Aproximadamente en la época en la que Tolkien comenzaba a escribir sus extraordinarias fantasías sobre la Tierra Media, que habrían de levantar pasiones un siglo después, consiguiendo que el mundo se estremeciera con pasión viendo en las grandes pantallas de los cines las monumentales series de El Señor de los Anillos y El Hobbit, alguien, sin duda otro iluminado soñador, pensó en la conveniencia de instalar una pequeña Casa de Fieras en el madrileño Parque del Retiro.

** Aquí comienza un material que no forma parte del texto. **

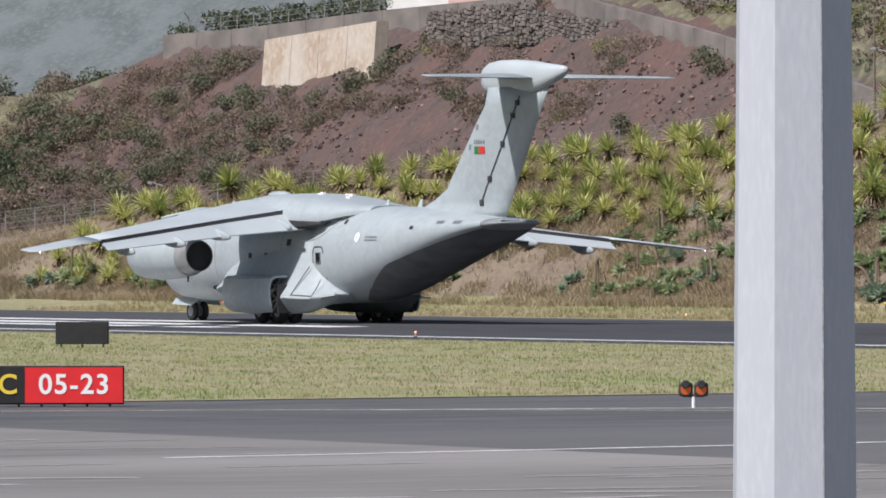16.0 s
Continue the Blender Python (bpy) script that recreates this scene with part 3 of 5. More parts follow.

Esta Casa de Fieras, en realidad un Zoo en miniatura, sobrevivió hasta bien entrado el siglo XX y lo crean o no, contó con animales tan exóticos y agresivos, como los leones, cuyo fiero rugido estremecía hasta el punto de convertir en escarpias el vello de todo aquél que osadamente se acercara a la pequeña casa de piedra en la que estaban encerrados.
Cuentan esas leyendas urbanas que nadie sabe de dónde vienen y tampoco a dónde van en realidad, que un día se escaparon y rondando a sus anchas por el parque, causaron tantos estragos y aterrorizaron a tanta gente, que las autoridades de la época, armadas hasta los dientes, se dispusieron a darles caza y sacrificarlos.
Pero antes de que eso sucediera, apareció un extraño personaje, afirmando que con sus poderes mágicos, podía reducir a las fieras sin necesidad de hacerlas daño.
De manera, que valiéndose de sus oscuras artes, convirtió en piedra a los fieros leones, dejándoles como guardianes de una hermosa avenida que desemboca, florida de rosas en primavera, en los jardines donde todavía vive a sus anchas una numerosa colonia de pavos reales.
Qué fue de este misterioso personaje, nadie lo sabe a ciencia cierta, pero todo el mundo cree que se transformó en un duendecillo de bronce, que sentado encima de la guarida de los leones, toca ininterrumpidamente su misteriosa flauta.
Y hay quien afirma, totalmente convencido, que cuando el duendecillo deje interpretar su mágica melodía, los leones volverán a su antiguo estado, atacando a todos aquellos que tengan la mala suerte de cruzarse en su camino.